A random password generator that runs on Node.js inspired by the comic https://xkcd.com/936/

This password generator uses a word list as its symbol pool, then compares using entropy to a corresponding length of an alphanumeric password.

Sample

$ node main.js
Password (readable):    refining backfield cackle twice
Password (useable):     refiningbackfieldcackletwice
Bits of Entropy:        51.7
Equiv AlphaNum Length:  8.7

It prints the following info:

1. the four-word string separated by a space for readability
2. the four-word string without spaces
3. the four-word password's bits of entropy
4. the length necessary for a random alphanumeric (upper & lowercase) password to have the same entropy

In cryptography, entropy is used to measure how hard it is to guess a key (or password). To calculate entropy, we need to know the number of bits needed to represent the total possible passwords in any given password-generating system. If the size of the symbol pool is P, and the number of symbols is N. Then P^N is the total number of possible different passwords we could create.

If our symbol pool is a single bit with the possibility of either 0 or 1, then P = 2. If we have three bits then N = 3, and the total number of possible states of those bits is 2^3 or 8.

These total numbers of possible states become really big very quickly. For example, we had 8 possible outcomes with 3 bits, but what if we had 50 bits? 2^50 = 1.13 x 10^15, which is a large and unwieldy number. Why can't we just refer to the number of bits (50), and use that a shorthand for our complexity? Well, that is exactly what we do with logarithms. They allow us to refer to exponential data in a linear way.

So far this is simple enough, but what if our symbol pool has more than 2 symbols? For example, let's consider a symbol pool made of uppercase and lowercase letters as well as numbers 0-9. So, adding all three sets together we have 2*26 + 10 = 62 symbols. A password of three characters in this system has 62^3 = 238328 possibilities.

In the prior system of bits, I said 50 bits was shorthand for 2^50. Bits is implying that our base is 2, but in the system of alphanumeric characters our base is 62. To find the corresponding exponent in base 2, we can take the log₂(62^3) ≈ 17.9.

What does this mean? This means that 62^3 ≈ 2^17.9, and that we wil need almost 18 bits to represent the same complexity as 3 alphanumeric characters.

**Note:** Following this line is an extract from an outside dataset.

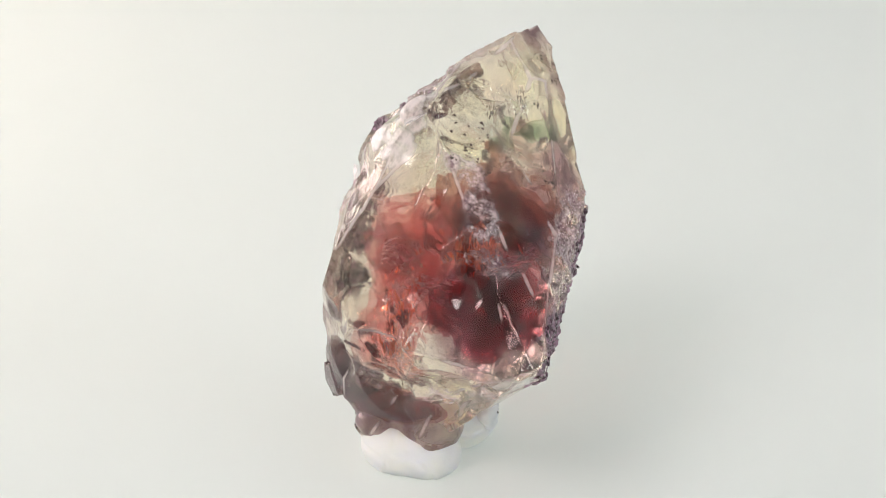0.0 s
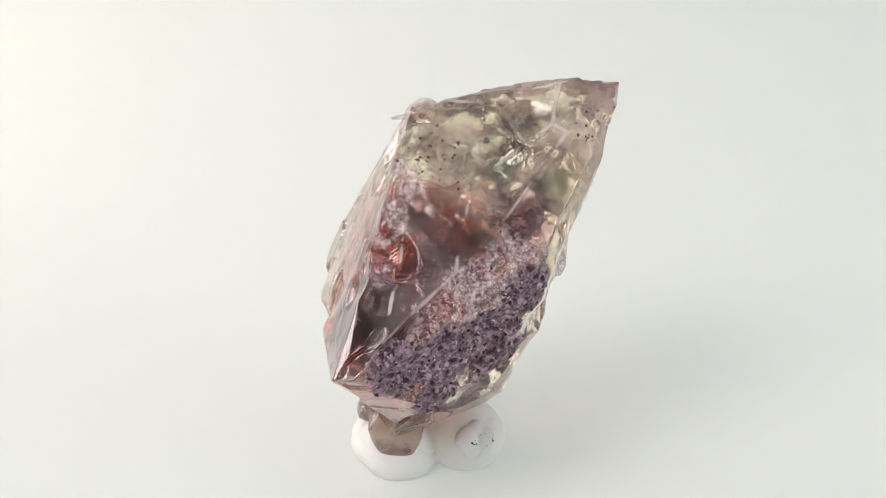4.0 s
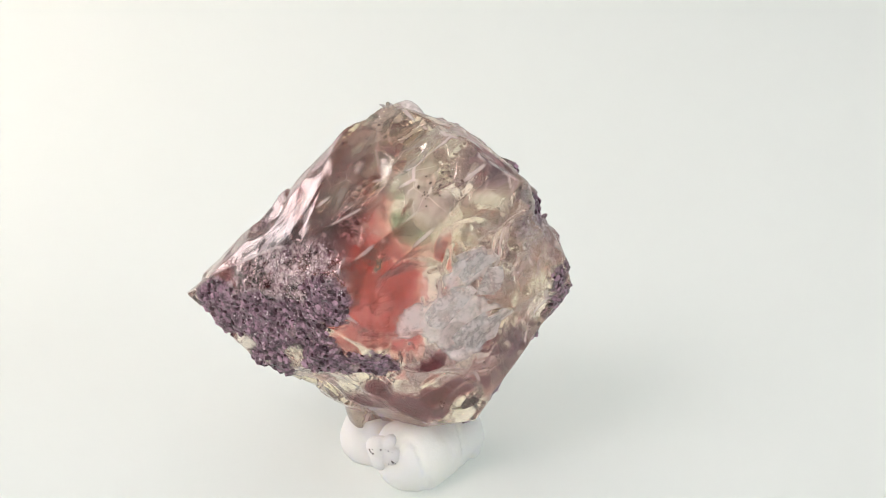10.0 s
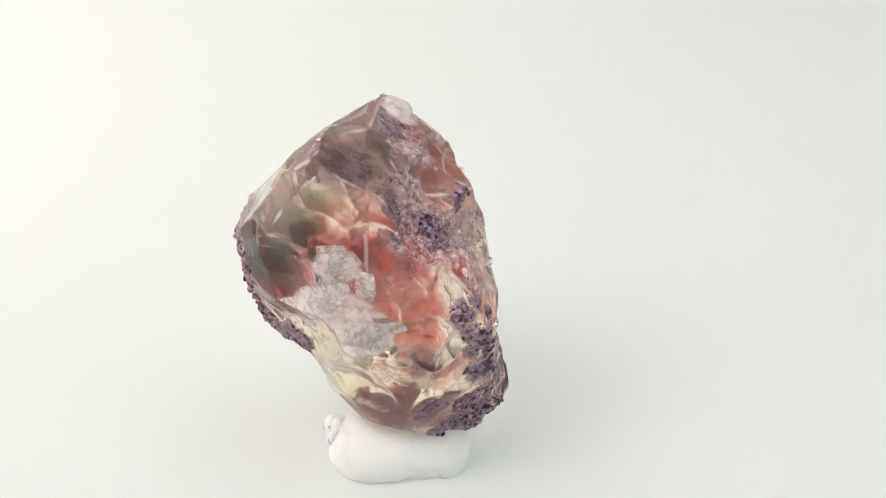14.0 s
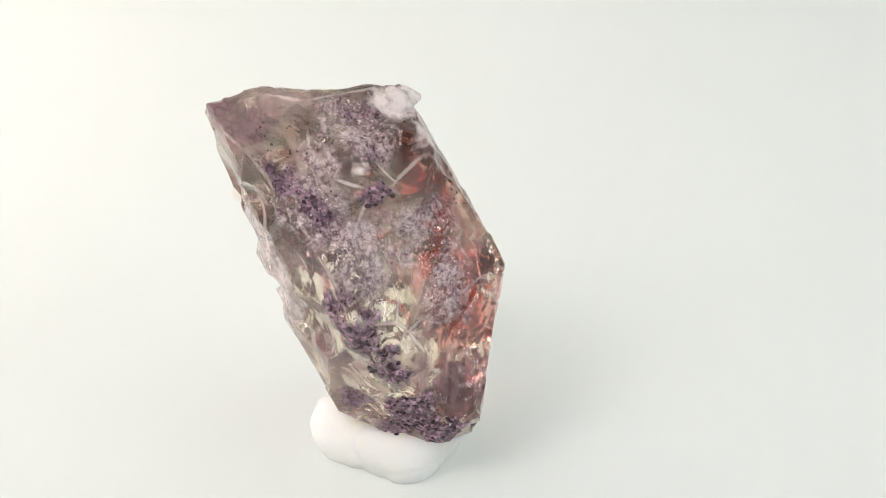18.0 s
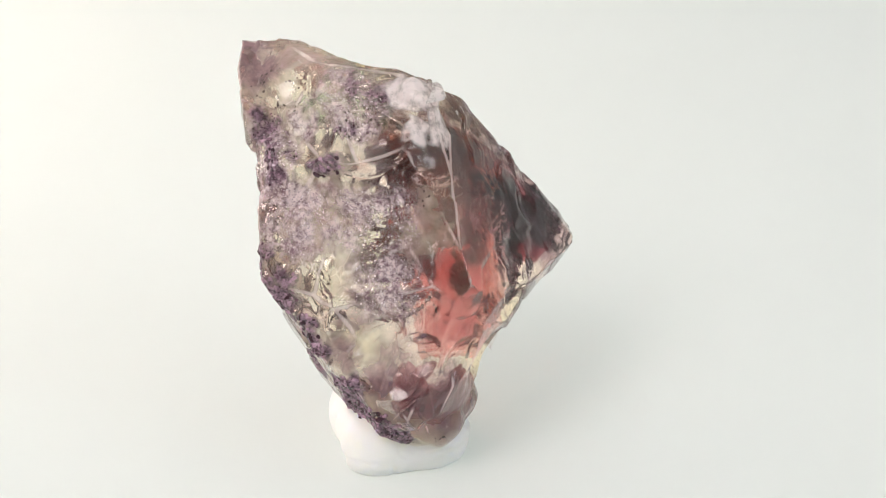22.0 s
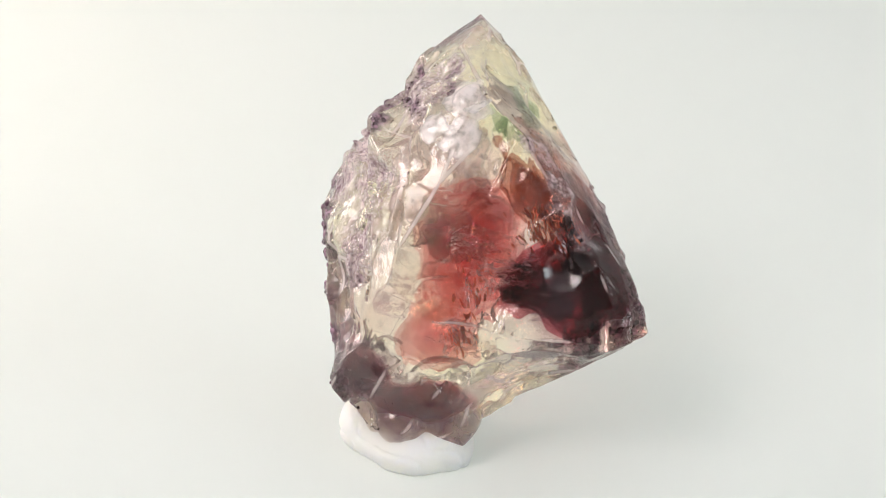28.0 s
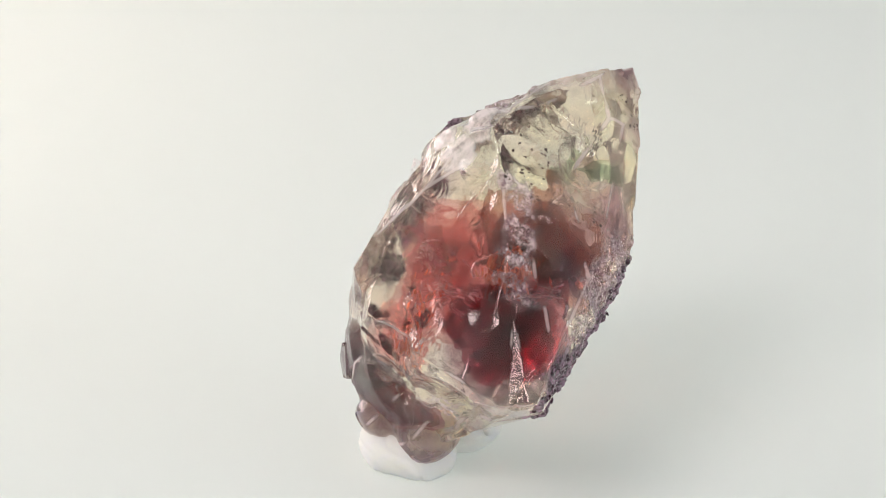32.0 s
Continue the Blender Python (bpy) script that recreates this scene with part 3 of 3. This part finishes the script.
# Breaks inside: place (mm), the way they face, size (mm), bend.
CRACKS = [
    (-0.4, -1.8, 18.1, (-0.24, -0.51, 0.82), 3.03, -0.21),
    (-1, -4.1, 14.2, (-0.81, -0.59, -0.02), 2.21, -0.16),
    (4.9, -3.8, 19.1, (-0.79, -0.47, 0.39), 1.93, -0.01),
    (2.6, -3.8, 16.2, (0.25, -0.58, -0.77), 2.48, -0.07),
    (0.5, -1.2, 19.1, (-1, 0.05, 0.04), 3.03, 0.05),
    (-1.8, -3.2, 11.5, (-0.62, -0.7, 0.36), 2.21, -0.18),
    (8.1, 3, 15.8, (0.72, -0.68, 0.11), 1.93, 0.07),
    (6.5, 7.8, 20.7, (-0.22, 0.83, 0.51), 1.93, 0.21),
    (8.4, 3.4, 16.6, (0.99, 0.07, -0.14), 2.21, -0.14),
    (-0.1, -3.9, 16.5, (-0.27, -0.11, 0.96), 2.48, -0.02),
    (6.1, 1.5, 22.1, (-0.14, -0.98, -0.14), 2.21, 0.23),
]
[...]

In this project, we are using a wordlist that is 7776 words long as our symbol list. Each word in the list is serving the purpose of a bit in our first example, or a character in our second. That means our total possible outcomes are 7776^4 ≈ 3.7 x 10^15. To find base 2 (binary), I'll take the log: log₂(7776^4) ≈ 51.7. So I would need about 52 bits to represent the same complexity as 4 words from my list.

What if I wanted to compare the complexity of a password in my list to an alphanumeric password? I don't have a calculator that can take log base 62 of something, so I'll need to use a change of bases. log_62(7776) = log(7776)/log(62) ≈ 8.7.

What does this mean? This means that 7776^4 ≈ 62^9, and I would need a 9 digit alphanumeric password to represent the same complexity as a 4 word password from my list.

The word list in the root directory came from https://www.eff.org/files/2016/07/18/eff_large_wordlist.txt.